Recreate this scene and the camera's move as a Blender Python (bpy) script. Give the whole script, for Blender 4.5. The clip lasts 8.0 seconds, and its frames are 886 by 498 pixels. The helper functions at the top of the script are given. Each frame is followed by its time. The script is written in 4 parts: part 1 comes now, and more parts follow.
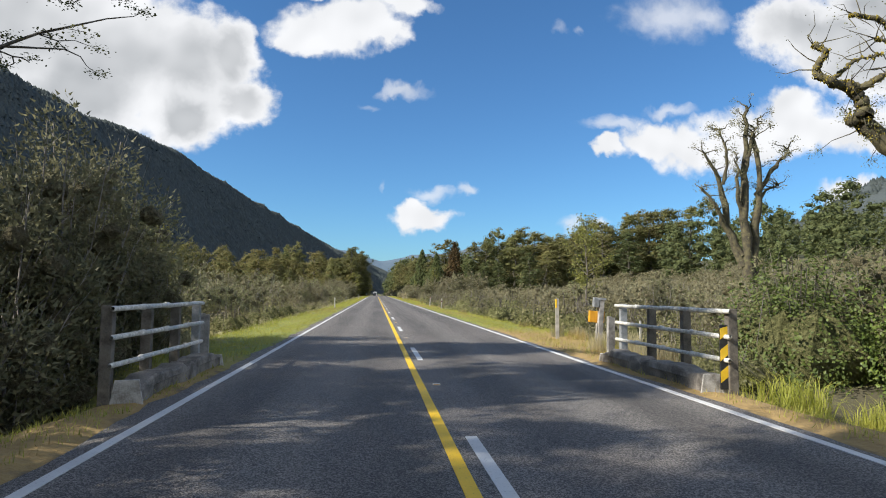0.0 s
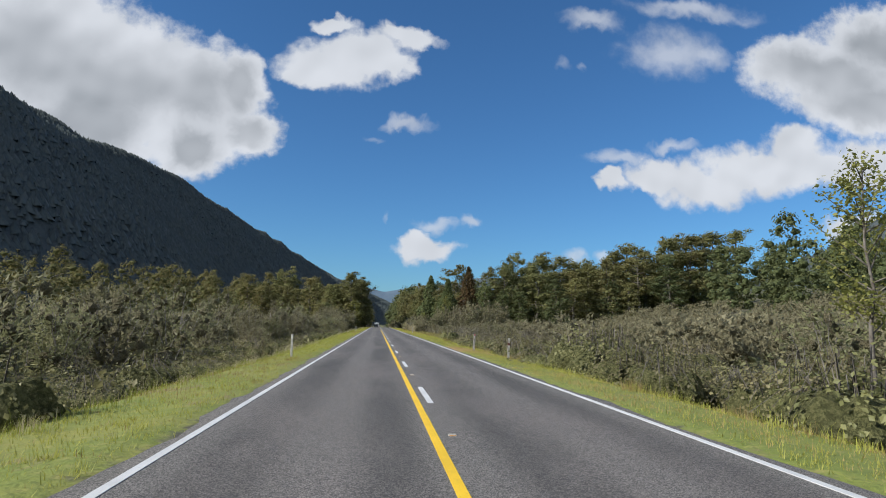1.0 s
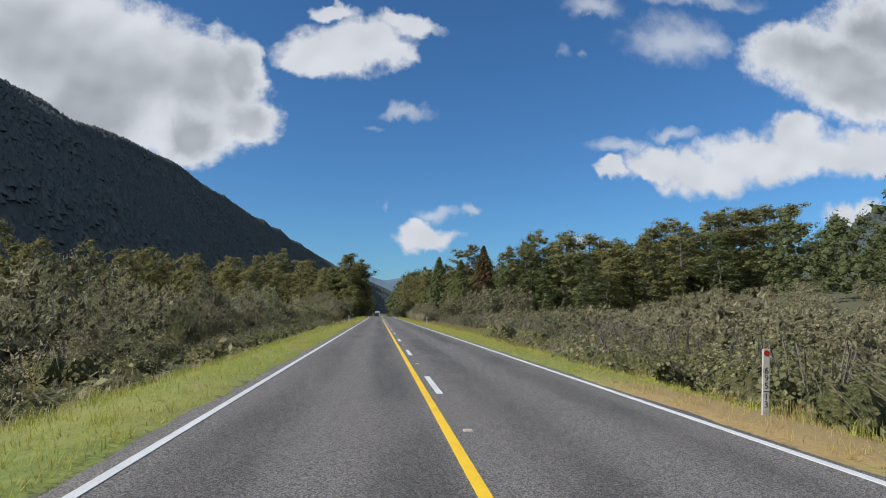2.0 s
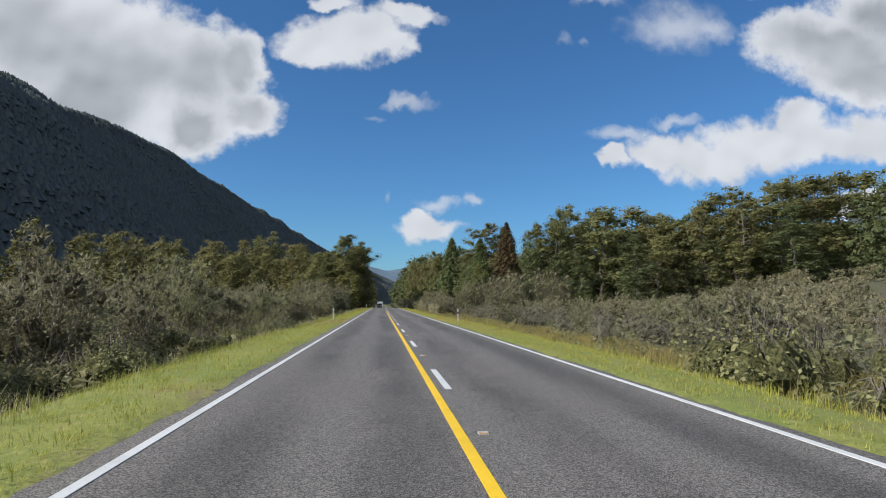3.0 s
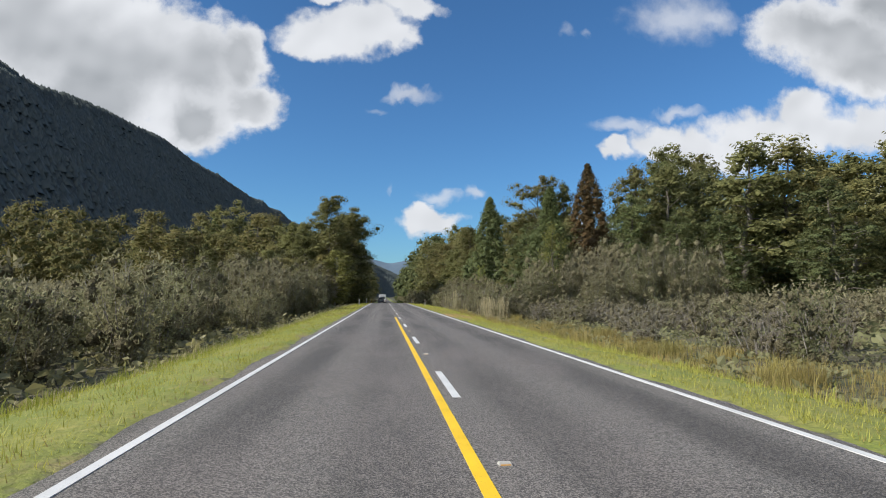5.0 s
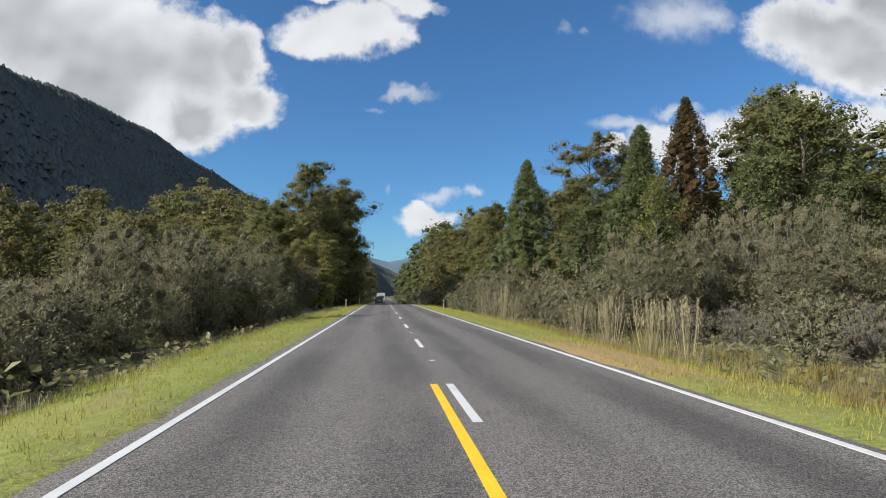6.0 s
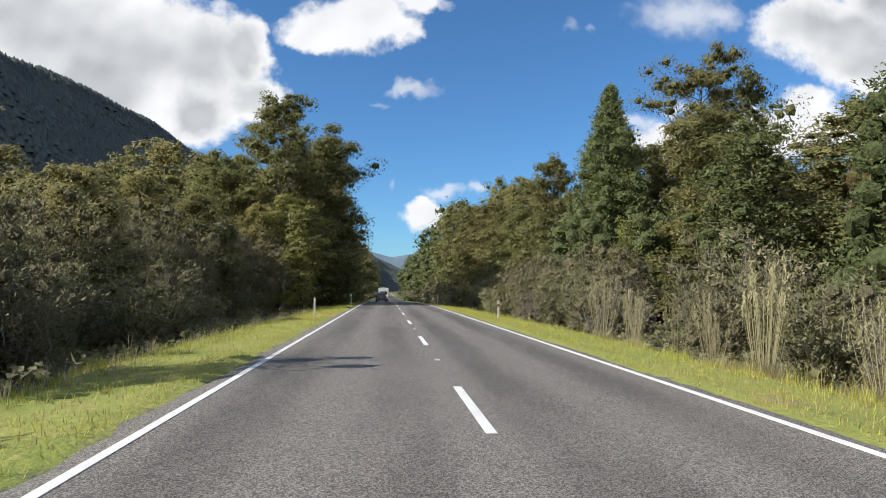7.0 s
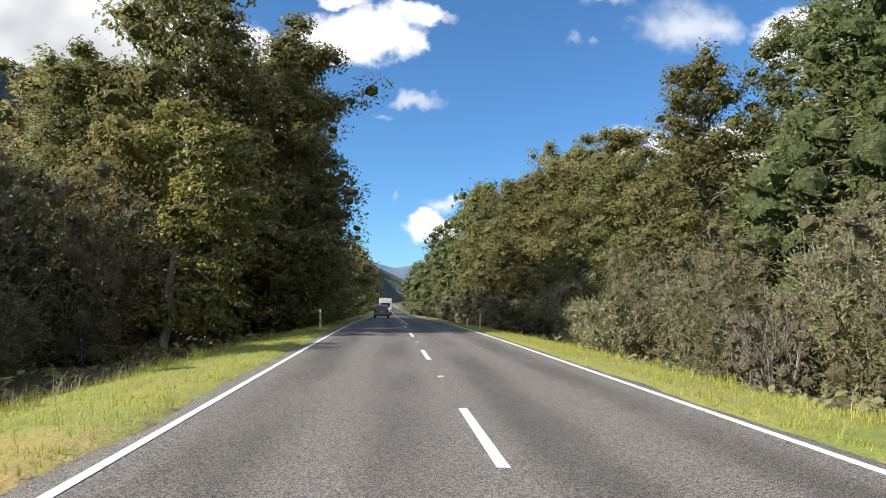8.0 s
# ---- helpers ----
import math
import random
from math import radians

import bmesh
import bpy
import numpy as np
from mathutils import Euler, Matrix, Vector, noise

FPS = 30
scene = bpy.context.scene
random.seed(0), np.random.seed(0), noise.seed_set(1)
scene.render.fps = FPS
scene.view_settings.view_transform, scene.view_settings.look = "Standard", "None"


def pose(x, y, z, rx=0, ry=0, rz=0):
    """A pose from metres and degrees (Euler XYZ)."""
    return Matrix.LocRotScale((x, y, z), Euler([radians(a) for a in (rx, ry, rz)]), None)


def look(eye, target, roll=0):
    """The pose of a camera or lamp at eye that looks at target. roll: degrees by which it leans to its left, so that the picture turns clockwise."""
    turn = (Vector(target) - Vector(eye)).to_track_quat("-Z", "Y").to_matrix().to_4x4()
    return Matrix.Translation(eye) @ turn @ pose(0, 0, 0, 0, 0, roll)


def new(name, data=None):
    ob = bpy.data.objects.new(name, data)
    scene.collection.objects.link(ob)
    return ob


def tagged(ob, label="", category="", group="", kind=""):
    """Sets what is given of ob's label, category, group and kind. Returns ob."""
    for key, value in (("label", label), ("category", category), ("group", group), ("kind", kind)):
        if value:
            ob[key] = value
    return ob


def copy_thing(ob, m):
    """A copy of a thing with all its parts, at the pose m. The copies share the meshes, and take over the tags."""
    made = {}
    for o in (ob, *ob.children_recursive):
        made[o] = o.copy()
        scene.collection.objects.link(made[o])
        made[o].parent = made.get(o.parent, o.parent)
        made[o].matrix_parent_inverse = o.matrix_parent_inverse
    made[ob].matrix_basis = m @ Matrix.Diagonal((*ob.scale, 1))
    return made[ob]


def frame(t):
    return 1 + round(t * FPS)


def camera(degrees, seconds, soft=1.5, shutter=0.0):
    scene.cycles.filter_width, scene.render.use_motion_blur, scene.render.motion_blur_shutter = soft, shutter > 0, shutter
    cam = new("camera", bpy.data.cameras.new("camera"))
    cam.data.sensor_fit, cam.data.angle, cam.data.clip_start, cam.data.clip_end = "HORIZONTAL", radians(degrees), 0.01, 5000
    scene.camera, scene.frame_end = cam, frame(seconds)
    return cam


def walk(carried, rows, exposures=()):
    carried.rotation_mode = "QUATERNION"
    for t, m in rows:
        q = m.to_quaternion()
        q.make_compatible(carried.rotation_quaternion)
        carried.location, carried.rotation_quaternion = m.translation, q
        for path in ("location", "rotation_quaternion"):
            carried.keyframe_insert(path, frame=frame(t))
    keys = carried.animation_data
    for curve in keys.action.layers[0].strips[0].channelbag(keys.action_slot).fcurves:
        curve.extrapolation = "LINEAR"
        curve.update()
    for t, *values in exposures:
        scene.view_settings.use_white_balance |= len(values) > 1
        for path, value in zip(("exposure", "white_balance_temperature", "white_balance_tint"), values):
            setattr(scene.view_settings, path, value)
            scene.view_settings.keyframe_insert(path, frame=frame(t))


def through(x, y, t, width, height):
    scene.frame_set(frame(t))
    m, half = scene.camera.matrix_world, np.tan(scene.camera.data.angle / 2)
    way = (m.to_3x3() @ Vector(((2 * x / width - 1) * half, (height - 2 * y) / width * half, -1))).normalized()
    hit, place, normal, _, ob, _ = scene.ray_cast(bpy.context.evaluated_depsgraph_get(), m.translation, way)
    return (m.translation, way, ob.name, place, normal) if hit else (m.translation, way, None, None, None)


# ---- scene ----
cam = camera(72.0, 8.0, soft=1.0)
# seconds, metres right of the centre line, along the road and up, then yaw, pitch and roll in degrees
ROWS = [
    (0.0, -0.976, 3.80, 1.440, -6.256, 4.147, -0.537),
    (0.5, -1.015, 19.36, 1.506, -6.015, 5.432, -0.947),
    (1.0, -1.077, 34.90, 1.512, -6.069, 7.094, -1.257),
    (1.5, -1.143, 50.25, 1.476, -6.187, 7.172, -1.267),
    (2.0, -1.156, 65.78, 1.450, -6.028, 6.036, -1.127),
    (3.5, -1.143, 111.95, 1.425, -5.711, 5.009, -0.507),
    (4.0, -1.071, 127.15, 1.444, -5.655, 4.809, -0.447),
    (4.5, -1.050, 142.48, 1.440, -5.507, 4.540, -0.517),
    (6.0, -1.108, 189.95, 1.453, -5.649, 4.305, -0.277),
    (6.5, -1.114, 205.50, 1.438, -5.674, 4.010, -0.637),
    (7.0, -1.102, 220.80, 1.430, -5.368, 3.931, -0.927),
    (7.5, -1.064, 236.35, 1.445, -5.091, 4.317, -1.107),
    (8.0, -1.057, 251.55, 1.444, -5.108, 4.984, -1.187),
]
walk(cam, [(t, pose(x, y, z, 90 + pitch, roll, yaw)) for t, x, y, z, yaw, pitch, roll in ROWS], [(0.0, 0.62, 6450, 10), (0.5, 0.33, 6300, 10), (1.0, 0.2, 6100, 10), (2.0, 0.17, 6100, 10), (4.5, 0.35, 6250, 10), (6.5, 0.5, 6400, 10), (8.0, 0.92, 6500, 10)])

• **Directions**
Look through the material and copy each line that has "pose".

• **Solved problem**
def pose(x, y, z, rx=0, ry=0, rz=0):
    """A pose from metres and degrees (Euler XYZ)."""
    """The pose of a camera or lamp at eye that looks at target. roll: degrees by which it leans to its left, so that the picture turns clockwise."""
    return Matrix.Translation(eye) @ turn @ pose(0, 0, 0, 0, 0, roll)
    """A copy of a thing with all its parts, at the pose m. The copies share the meshes, and take over the tags."""
walk(cam, [(t, pose(x, y, z, 90 + pitch, roll, yaw)) for t, x, y, z, yaw, pitch, roll in ROWS], [(0.0, 0.62, 6450, 10), (0.5, 0.33, 6300, 10), (1.0, 0.2, 6100, 10), (2.0, 0.17, 6100, 10), (4.5, 0.35, 6250, 10), (6.5, 0.5, 6400, 10), (8.0, 0.92, 6500, 10)])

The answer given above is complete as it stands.